Wednesday, March 14, 2012

You're A Mess

            “You need to brush your teeth Mrs. Jones.  They’re all yellow!”

            My mouth dropped open and I stared at Naomi, astonished at her rudeness.  Then I remembered that my teeth had just been insulted, and I pulled my lips back together.  My dentist had bawled me out at my last visit for brushing too hard.  I also knew the school nurse had just sent Naomi’s parents a notice letting them know that she had several cavities that needed filling.  Teeth were heavy on her mind.

            Kids have a way of shaking your confidence.  You’re three or four times their age, and compared to them you know everything.  They know nothing.  But still they comment without apology on what they see, hear, or think, leaving you feeling like an idiot.

            My day of scrutiny wasn’t over.  During 7th period I got to hear from Naomi again.

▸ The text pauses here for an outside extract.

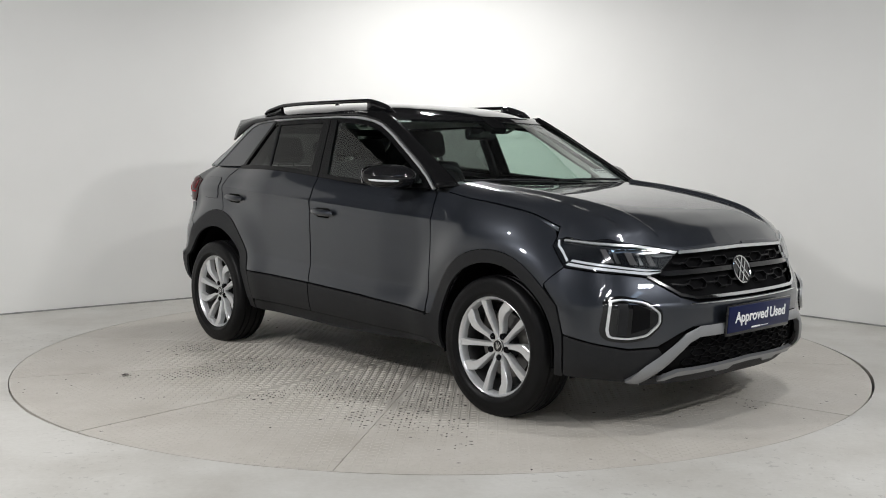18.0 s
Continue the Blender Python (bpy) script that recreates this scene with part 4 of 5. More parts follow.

            “Why do you have so much skin on your arms?”

            I’m wearing short sleeve tops with sweaters these days.  My classroom is on the west side of the building, and in the afternoon when it gets hot, the sweater comes off. 

            “I guess because I’m fat,” I smiled.

            “No, you’re not,” Naomi countered.  “But your arms have too much skin.”

            I stared back at Naomi.  Are you just trying to get out of work?

            “If you don’t finish your math this period, you’ll be taking it home for homework,” I reminded her.  I spent ten more minute going over how to recognize “some, some more, and how many all together” word problems.  As I talked, Naomi studied my face, her head tilted to one side. 

            “Do you have any questions,” I asked.

            “You should go brush your hair,” she said.  “It’s all messed up.” 
            This was getting ridiculous.  Naomi sat looking at me with her brown, course hair flying all over the place.  She’d made an attempt to pull it back with some clips, but they had given out before noon.

            “Naomi, you really need to get working on your math.”

            Naomi studied me a few seconds longer.

            What now?  My clothes?

            Finally she bent her head down and started working. I pulled my sweater back on, nonchalantly got up from the table and strolled across the room to check on another student working at the computer.  When no one was looking, I opened the supply closet and looked at my hair in the mirror on the inside of the door.

            I studied my reflection.  My hair looked fine.  Hey, my hair looked great.  But maybe I’ll ask the dentist about whitening my teeth at the next checkup.